__WHAT TO DO__.
Count every line below that contains "render", then state the total with no other output.

__RECORDED INFORMATION__.

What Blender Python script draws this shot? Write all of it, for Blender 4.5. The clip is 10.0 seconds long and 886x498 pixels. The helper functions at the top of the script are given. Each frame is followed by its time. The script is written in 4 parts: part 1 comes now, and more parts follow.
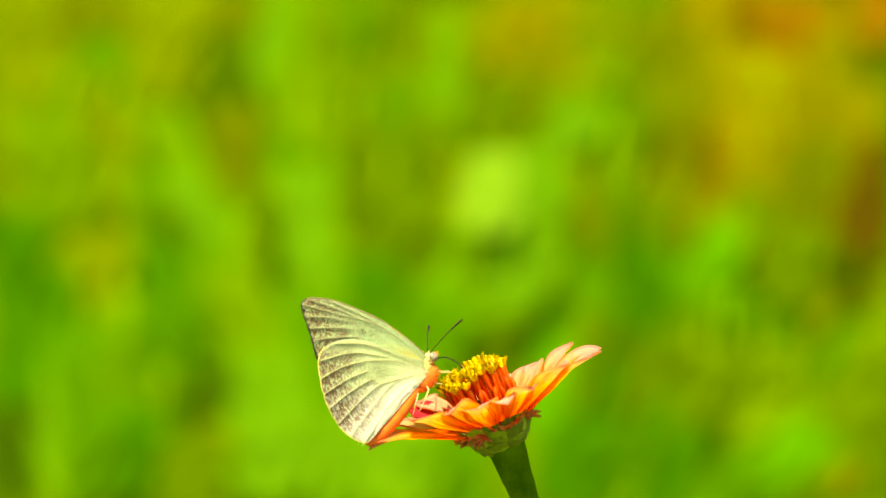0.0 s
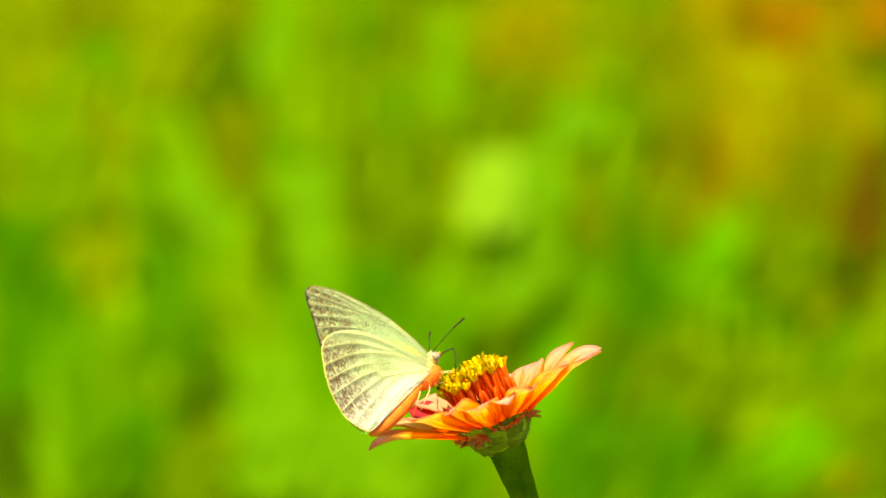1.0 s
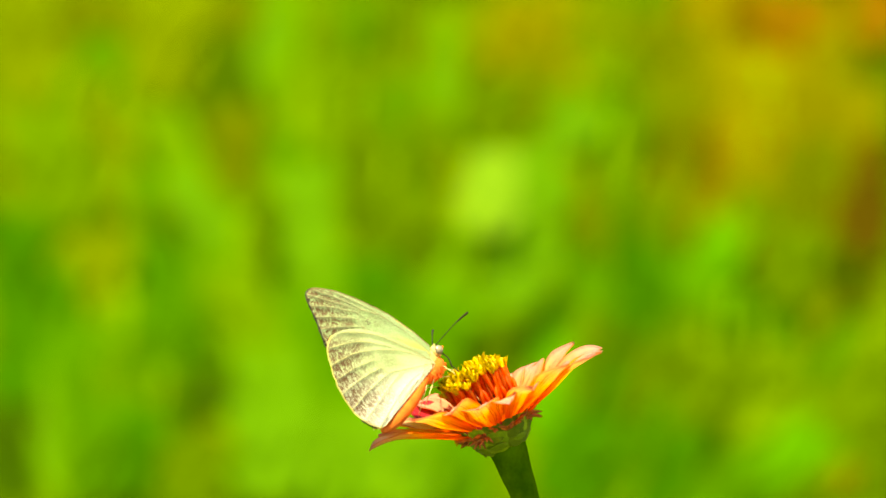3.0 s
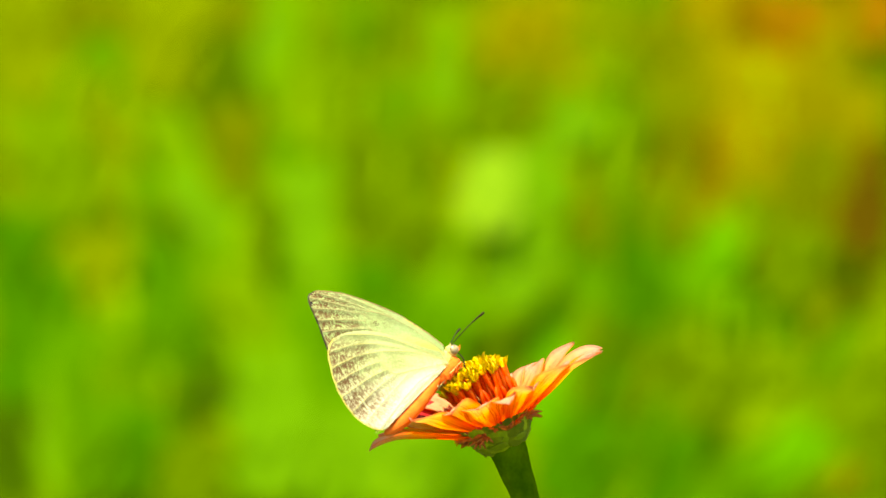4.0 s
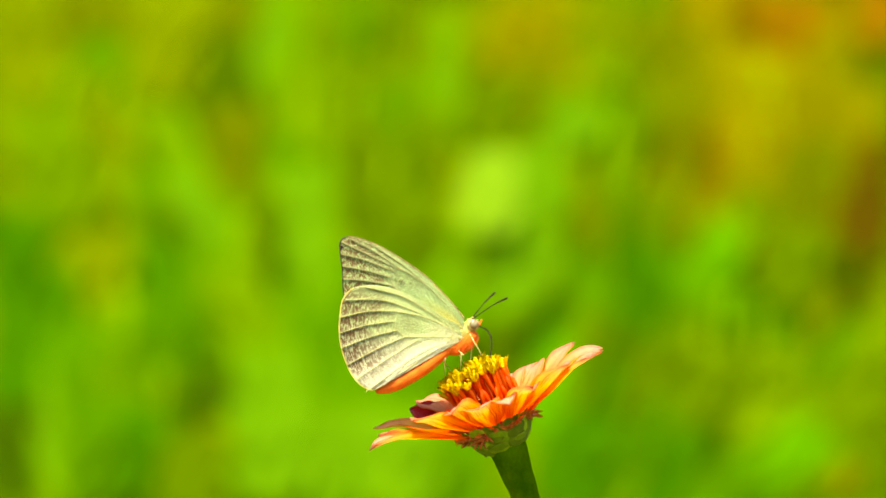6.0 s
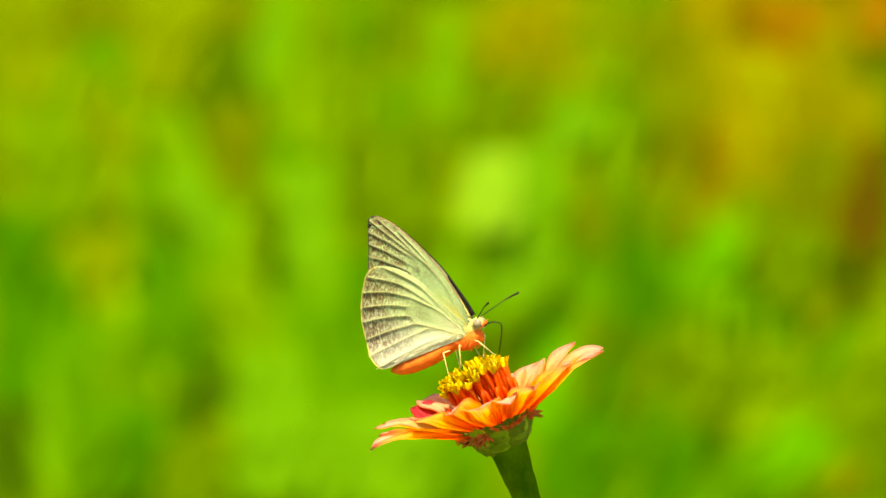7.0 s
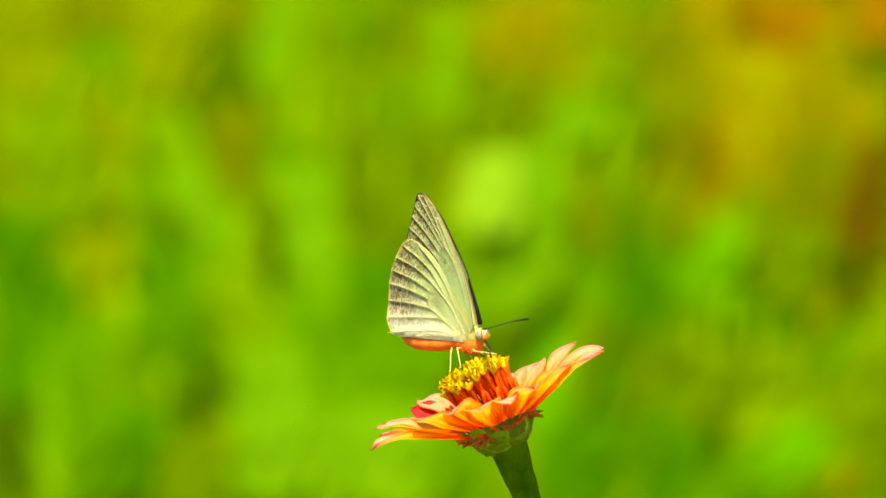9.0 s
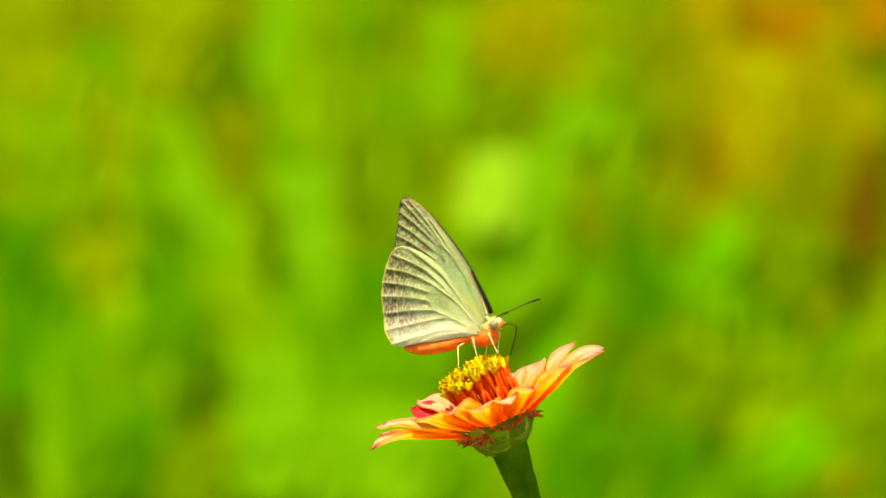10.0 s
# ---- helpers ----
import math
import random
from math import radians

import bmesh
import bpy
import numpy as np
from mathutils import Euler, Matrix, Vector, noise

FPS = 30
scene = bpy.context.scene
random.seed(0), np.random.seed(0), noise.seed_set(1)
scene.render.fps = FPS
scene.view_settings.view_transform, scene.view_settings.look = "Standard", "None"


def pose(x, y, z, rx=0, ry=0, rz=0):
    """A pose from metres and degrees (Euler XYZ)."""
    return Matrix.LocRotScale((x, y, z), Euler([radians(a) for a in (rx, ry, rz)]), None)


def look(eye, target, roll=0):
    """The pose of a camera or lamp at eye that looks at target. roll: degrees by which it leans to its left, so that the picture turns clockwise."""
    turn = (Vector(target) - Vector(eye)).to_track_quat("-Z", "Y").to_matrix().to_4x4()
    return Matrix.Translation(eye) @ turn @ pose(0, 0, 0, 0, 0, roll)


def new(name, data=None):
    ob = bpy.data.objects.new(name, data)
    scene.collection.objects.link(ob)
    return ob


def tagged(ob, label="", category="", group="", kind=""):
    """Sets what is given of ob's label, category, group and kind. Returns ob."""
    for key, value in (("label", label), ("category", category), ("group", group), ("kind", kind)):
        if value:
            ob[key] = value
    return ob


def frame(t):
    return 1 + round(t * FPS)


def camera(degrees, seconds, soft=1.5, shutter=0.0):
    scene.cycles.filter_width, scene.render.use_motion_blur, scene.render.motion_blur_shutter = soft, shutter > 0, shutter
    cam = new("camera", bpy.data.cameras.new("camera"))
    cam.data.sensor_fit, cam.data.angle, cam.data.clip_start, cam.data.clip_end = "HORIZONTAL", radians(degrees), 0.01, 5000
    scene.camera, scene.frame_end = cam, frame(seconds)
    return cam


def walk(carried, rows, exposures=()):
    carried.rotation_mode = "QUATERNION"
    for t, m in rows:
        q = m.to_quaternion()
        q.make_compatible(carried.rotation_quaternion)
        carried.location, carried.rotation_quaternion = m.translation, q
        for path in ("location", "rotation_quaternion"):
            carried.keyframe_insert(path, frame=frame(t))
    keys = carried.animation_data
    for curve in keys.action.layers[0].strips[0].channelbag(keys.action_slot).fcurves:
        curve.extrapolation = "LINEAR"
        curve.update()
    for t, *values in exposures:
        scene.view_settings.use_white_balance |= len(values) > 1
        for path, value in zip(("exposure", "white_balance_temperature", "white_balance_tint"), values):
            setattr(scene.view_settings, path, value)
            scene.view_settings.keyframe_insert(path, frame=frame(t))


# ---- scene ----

__RESULT FOR THIS TASK__.
2